On the side of the security agencies, the new era of centralised processing has forced greater cooperation and compliance to standard operating procedures. Touting, which had been a major problem in all the airports across the country, with its attendant side effects of loss of revenue to official operators, inconveniences to travellers, fraud and potential security breaches, is now being tackled head-on.
This new era, no doubt, will go a long way in improving flight schedules, as fewer delays would only now be attributable to check-in challenges. Most of the bottlenecks have been removed and what had once seemed an elusive ease of doing business is fast becoming a reality. We can only hope this era will be sustained and possibly improved upon.
For airline operators, there is a need for cooperation, to develop local services in the area of maintenance, fuel availability and crew motivation. They will also do well to improve ticketing facilities and ensure compliance. We believe that with all these in place, the aviation industry will certainly experience a surge in patronage both of domestic and international flyers and cargo.

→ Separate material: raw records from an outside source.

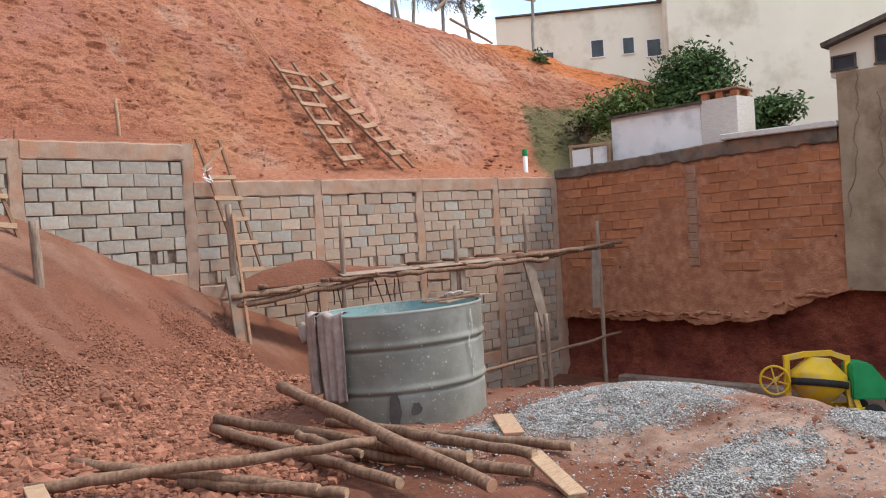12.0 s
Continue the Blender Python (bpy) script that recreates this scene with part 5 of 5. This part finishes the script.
    bm = bmesh.new()
    board(bm, (14.95, 5.95, 4.64), (14.95, 3.0, 5.40), 0.3, 0.08, (0, 0, 1), 0.0)
    board(bm, (14.95, 3.0, 5.40), (14.95, -8.0, 6.25), 0.3, 0.08, (0, 0, 1), 0.0)
    part("roof_edge", bm, M["trim"], nb)
    for y0, y1, z0, z1 in ((5.84, 5.46, 4.2, 4.44), (5.13, 4.82, 4.2, 4.64), (4.75, 4.24, 4.25, 4.78), (3.9, 3.3, 4.3, 4.85)):
        window_on(nb, (15.0, 5.88), (15.0, -8), 5.88 - y0, 5.88 - y1, z0, z1, M["trim"])
    # terrace ground behind the wall
    xs, ys = np.concatenate([np.arange(14.9, 22, 0.2), np.arange(22, 80, 3.0)]), np.concatenate([np.arange(-40, 0, 4.0), np.arange(0, 12.6, 0.2)])
    X, Y = np.meshgrid(xs, ys, indexing="ij")
    Z = 2.95 + np.minimum(np.maximum(X - 15.6, 0) * 0.42, 2.9) * smooth(8.6, 11.2, Y) * (1 - 0.85 * smooth(18.8, 20.5, X)) + 0.2 * fbm(X, Y, 5.0, 3)
    terrace = sheet("terrace", X, Y, Z, M["slope"], {"grass": 0.9, "pale": 0.0, "ochre": 0.0, "violet": 0.0, "dark": 0.2, "orange": 0.3 * smooth(17.5, 18.5, X), "tooth": 0.0})
    tagged(terrace, "overgrown earth terrace behind the wall", "ground", kind="structure")
    # drain pipe stub
    pipe = empty("drain_pipe", pose(14.42, 12.28, 3.1))
    tagged(pipe, "white plastic pipe stub with a green cap", "pipe")
    bm = bmesh.new()
    lathe(bm, [(0.05, -0.1), (0.05, 0.5), (0.045, 0.5)], 20)
    part("tube", bm, M["pvc"], pipe, smooth=True)
    bm = bmesh.new()
    lathe(bm, [(0.056, 0.38), (0.06, 0.39), (0.06, 0.52), (0.05, 0.54), (0.01, 0.54)], 20)
    part("cap", bm, M["green"], pipe, "green cap", True)


# ---------- scattered stones ----------
def scatter(name, pts, sizes, mat, seed, label, category, flat=0.75):
    """Many small faceted lumps in one mesh."""
    rng = np.random.default_rng(seed)
    bm = bmesh.new()
    bmesh.ops.create_icosphere(bm, subdivisions=1, radius=1.0)
    bm.verts.ensure_lookup_table()
    base = np.array([v.co[:] for v in bm.verts])
    tris = np.array([[v.index for v in f.verts] for f in bm.faces])
    bm.free()
    n = len(pts)
    shape = rng.uniform(0.6, 1.35, (n, 1, 3))
    jit = 1 + rng.normal(0, 0.16, (n, len(base), 1))
    V = base[None] * jit * shape
    a = rng.uniform(0, 2 * np.pi, n)
    c, s = np.cos(a)[:, None], np.sin(a)[:, None]
    x, y = V[..., 0] * c - V[..., 1] * s, V[..., 0] * s + V[..., 1] * c
    V = np.stack([x, y, V[..., 2] * flat], -1) * np.asarray(sizes)[:, None, None] + np.asarray(pts)[:, None, :]
    F = tris[None] + (np.arange(n) * len(base))[:, None, None]
    me = bpy.data.meshes.new(name)
    me.from_pydata(V.reshape(-1, 3).tolist(), [], F.reshape(-1, 3).tolist())
    me.materials.append(mat)
    ob = new(name, me)
    tagged(ob, label, category, kind="stuff")
    return ob


def build_scatter():
    rng = np.random.default_rng(3)
    # clods on the run-out of the heap
    x, y = rng.uniform(-3.8, 6.2, 88000), rng.uniform(4.8, 11.2, 88000)
    h = pile_height(x, y)
    want = smooth(1.5, 0.6, h + 0.3 * fbm(x * 0.8, y * 0.8, 7, 3)) * smooth(-0.75, -0.1, h)
    near = np.hypot(x - 5.42, y - 6.45) > 0.9
    keep = (rng.random(88000) < want * 0.8 * smooth(-3.7, -2.2, x + 0.5 * fbm(x * 2, y * 2, 8, 3))) & near & (base_height(x, y) > -0.3)
    x, y, h = x[keep], y[keep], h[keep]
    z = ground_height(x, y)
    size = 0.007 + 0.016 * rng.random(len(x)) ** 1.8 * smooth(1.3, 0.3, h) + 0.032 * smooth(0.8, 0.0, h) * rng.random(len(x)) ** 2.5
    scatter("clods", np.stack([x, y, z + size * 0.3], -1), size, M["clod"], 1, "crumbled red clods on the heap's run-out", "clods")
    # larger lumps at the toe
    x, y = rng.uniform(0.8, 5.0, 900), rng.uniform(5.0, 8.2, 900)
    h = pile_height(x, y)
    keep = (np.abs(h) < 0.35) & (np.hypot(x - 5.42, y - 6.45) > 0.95) & (rng.random(900) < 0.8)
    x, y = x[keep], y[keep]
    size = 0.03 + 0.045 * rng.random(len(x)) ** 2
    scatter("clods", np.stack([x, y, ground_height(x, y) + size * 0.25], -1), size, M["clod"], 2, "fist-sized red clods at the foot of the heap", "clods")
    # rubble along the plateau and pit
    x, y = rng.uniform(4.0, 13.8, 9000), rng.uniform(2.2, 11.4, 9000)
    keep = (np.hypot(x - 5.42, y - 6.45) > 0.9) & (pile_height(x, y) < base_height(x, y) + 0.1) & (rng.random(9000) < 0.55)
    x, y = x[keep], y[keep]
    size = 0.008 + 0.03 * rng.random(len(x)) ** 4
    scatter("rubble", np.stack([x, y, ground_height(x, y) + size * 0.3], -1), size, M["clod"], 3, "scattered red crumbs and stones", "rubble")
    # crushed stone
    x, y = rng.uniform(3.6, 7.9, 170000), rng.uniform(1.6, 5.9, 170000)
    dens = stone_cover(x, y) + 0.04
    keep = (rng.random(170000) < dens * 0.7) & (np.hypot(x - 5.42, y - 6.45) > 0.86)
    x, y = x[keep], y[keep]
    size = 0.005 + 0.006 * rng.random(len(x))
    scatter("gravel", np.stack([x, y, ground_height(x, y) + 0.008 + 0.012 * rng.random(len(x))], -1), size, M["gravel"], 4, "grey crushed stone spread over the yard", "gravel")
    # stones and crumbs on the cut slope
    x, k = rng.uniform(-6, 15, 1800), rng.random(1800)
    yc = crest_y(x)
    y = 12.05 + (yc - 12.05) * k
    z = hill_height(x, y)
    size = 0.010 + 0.03 * rng.random(len(x)) ** 4
    scatter("slope_crumbs", np.stack([x, y - 0.03, z + 0.03], -1), size, M["clod"], 5, "loose crumbs and stones on the cut slope", "rubble")
    x, y = np.array([5.7, 5.82, 6.12, 6.93, 12.0, 11.9, 13.6, 13.8, 13.4, 13.9, 14.0]), np.array([16.25, 16.2, 15.98, 16.33, 16.24, 15.26, 12.6, 12.5, 12.5, 12.7, 12.4])
    scatter("stones", np.stack([x, y - 0.05, hill_height(x, y) + 0.06], -1), np.array([0.10, 0.06, 0.09, 0.08, 0.07, 0.06, 0.09, 0.07, 0.08, 0.07, 0.06]), M["clod"], 6, "dark stones lying on the slope", "stones", 0.45)


build_side_wall()
build_posts()
build_rebar()
build_ladders()
build_ropes()
build_fence()
build_pergola()
build_plants()
build_scaffold()
build_logs()
build_tank_clutter()
build_mixer()
build_neighbours()
build_scatter()
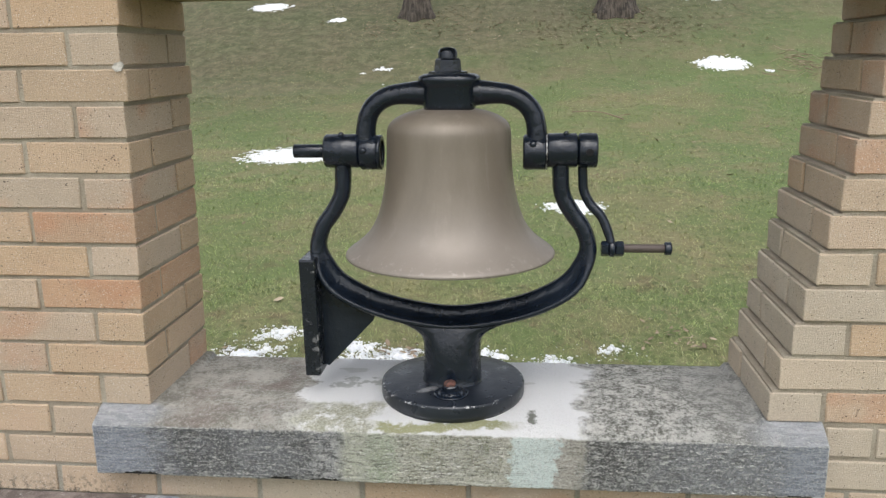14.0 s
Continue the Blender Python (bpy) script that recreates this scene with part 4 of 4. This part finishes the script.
for name, a in (("border_left", PX0 + 0.006), ("border_right", PX1 - 0.006 - w)):
    part(name, box(bmesh.new(), a, a + w, -0.0168, -0.010, PZ0 + 0.0105, PZ1 - 0.0115, 0.0015), plaque_bronze, plaque)


def raised_text(words, z, height, width):
    cu = bpy.data.curves.new("text", "FONT")
    cu.body, cu.align_x, cu.align_y, cu.size, cu.extrude, cu.offset = words, "CENTER", "CENTER", 1.0, 0.0, 0.005
    ob = new("text", cu)
    dg = bpy.context.evaluated_depsgraph_get()
    flat = bpy.data.meshes.new_from_object(ob.evaluated_get(dg))
    bpy.data.objects.remove(ob)
    bm = bmesh.new()
    bm.from_mesh(flat)
    xs, ys = [v.co.x for v in bm.verts], [v.co.y for v in bm.verts]
    y0, y1 = min(ys), max(ys)
    if "," in words:
        y0 = y1 - 0.70
    r = bmesh.ops.extrude_face_region(bm, geom=list(bm.faces))
    for v in [g for g in r["geom"] if isinstance(g, bmesh.types.BMVert)]:
        v.co.z += 1
    mid = (min(xs) + max(xs)) / 2
    for v in bm.verts:
        x, y, e = v.co
        v.co = ((x - mid) / (max(xs) - min(xs)) * width + PC + 0.0025, -0.0138 - 0.0020 * e, z + ((y - y0) / (y1 - y0) - 0.5) * height)
    bmesh.ops.recalc_face_normals(bm, faces=bm.faces)
    part("lettering", bm, letter_bronze, plaque)


for words, z, width in (("DESIGNED, FUNDED", 0.598, 0.152), ("AND BUILT BY", 0.579, 0.103), ("EPSILON PSI CHAPTER", 0.5605, 0.174), ("OF", 0.543, 0.021), ("ALPHA PHI OMEGA", 0.5225, 0.140), ("NATIONAL SERVICE", 0.505, 0.143), ("FRATERNITY", 0.487, 0.090), ("1955", 0.4685, 0.031)):
    raised_text(words, z, 0.0118, width)

# ---- trees on the bank ----
def build_tree(x, y, seed, radius):
    rng = random.Random(seed)
    z0 = lawn_z(x, y)
    tree = tagged(empty("tree", (x, y, z0)), "large bare winter tree with a flared trunk on the grassy bank", "tree", "trees on the bank")
    bm = bmesh.new()
    rows, seg = [], 28
    for h in (-0.25, 0.0, 0.08, 0.18, 0.35, 0.6, 1.0, 1.8, 3.0, 4.5, 6.0, 7.5):
        flare = radius * (1 - 0.06 * h) + 0.42 * radius * math.exp(-max(h, 0) / 0.22)
        rows.append([bm.verts.new((x + flare * (1 + 0.22 * math.exp(-max(h, 0) / 0.4) * math.cos(5 * q + seed) + 0.05 * math.cos(3 * q)) * math.cos(q), y + flare * (1 + 0.22 * math.exp(-max(h, 0) / 0.4) * math.cos(5 * q + seed) + 0.05 * math.cos(3 * q)) * math.sin(q), z0 + h)) for q in (2 * math.pi * k / seg for k in range(seg))])
    for a, b in zip(rows, rows[1:]):
        for k in range(seg):
            bm.faces.new((a[k], a[(k + 1) % seg], b[(k + 1) % seg], b[k]))
    bm.faces.new(rows[-1])
    part("trunk", bm, bark, tree, "", True)
    crown = bmesh.new()

    def limb(p, d, length, r, depth):
        pts = [p]
        for k in range(4):
            d = (d + Vector((rng.uniform(-0.25, 0.25), rng.uniform(-0.25, 0.25), rng.uniform(-0.05, 0.2)))).normalized()
            pts.append(pts[-1] + d * length / 4)
        tube(crown, pts, [r * (1 - 0.17 * k) for k in range(5)], 6 if depth < 2 else 4)
        if depth < 3:
            for k in range(3 if depth < 2 else 4):
                q = pts[rng.choice((2, 3, 4))]
                limb(q, (d + Vector((rng.uniform(-1, 1), rng.uniform(-1, 1), rng.uniform(0, 0.7)))).normalized(), length * rng.uniform(0.5, 0.7), r * 0.45, depth + 1)

    for k in range(7):
        a = 2 * math.pi * k / 7 + rng.uniform(-0.3, 0.3)
        limb(Vector((x, y, z0 + rng.uniform(4.0, 7.3))), Vector((math.cos(a), math.sin(a), 0.8)).normalized(), rng.uniform(3.5, 5), radius * 0.38, 1)
    part("limbs", crown, bark, tree, "", True)


build_tree(-2.04, 15.8, 2, 0.24)
build_tree(1.95, 15.8, 5, 0.31)

# ---- snow ----
loose_snow = bmesh.new()


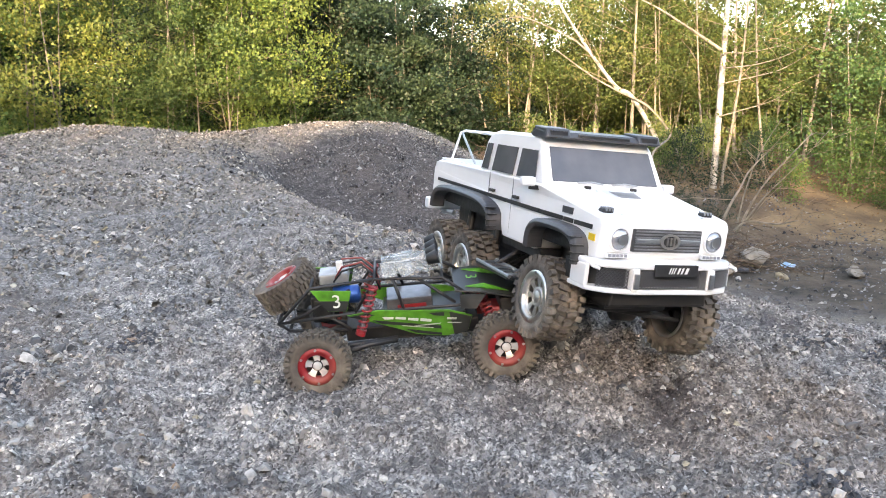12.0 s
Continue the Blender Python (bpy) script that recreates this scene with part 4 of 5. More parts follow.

The government, on its part, must continue to place premium on profitable development of the aviation sector. The aviation industry must be seen as critical to the development of the tourism industry, which has the potential to be the most profitable economic sector. This is also critical to sustaining investor confidence in the economy towards attracting foreign direct investment on a sustainable basis.
In conclusion, efforts must not be spared in sustaining the current tempo in order to ensure a more efficient travel experience. Nigeria’s reputation for poor maintenance culture should not be allowed to fester here. As I have always insisted, there must be a new spirit of patriotism and national cohesion, which can only evolve through a deliberate and consistent set of efforts at rekindling nationalism and patriotic instincts in the Nigerian people. A recession period is the best time to make judicious investment in infrastructure development within which the aviation industry plays a key role as the gateway to national development.
This period in the chronicles of development in the Nigerian aviation industry is the appropriate time for the re-establishment of a national carrier on a public-private partnership model. We are expecting and calling on FAAN to mid-wife this project based on its rich experience and high-level manpower competence.
The benefits of a national carrier are too numerous and well known for us to dwell upon in this medium. Nigeria has the expertise, the facilities and the market to facilitate smooth delivery of this objective.
So, what are we waiting for?
• Aibangbe, a media consultant, wrote from Lagos.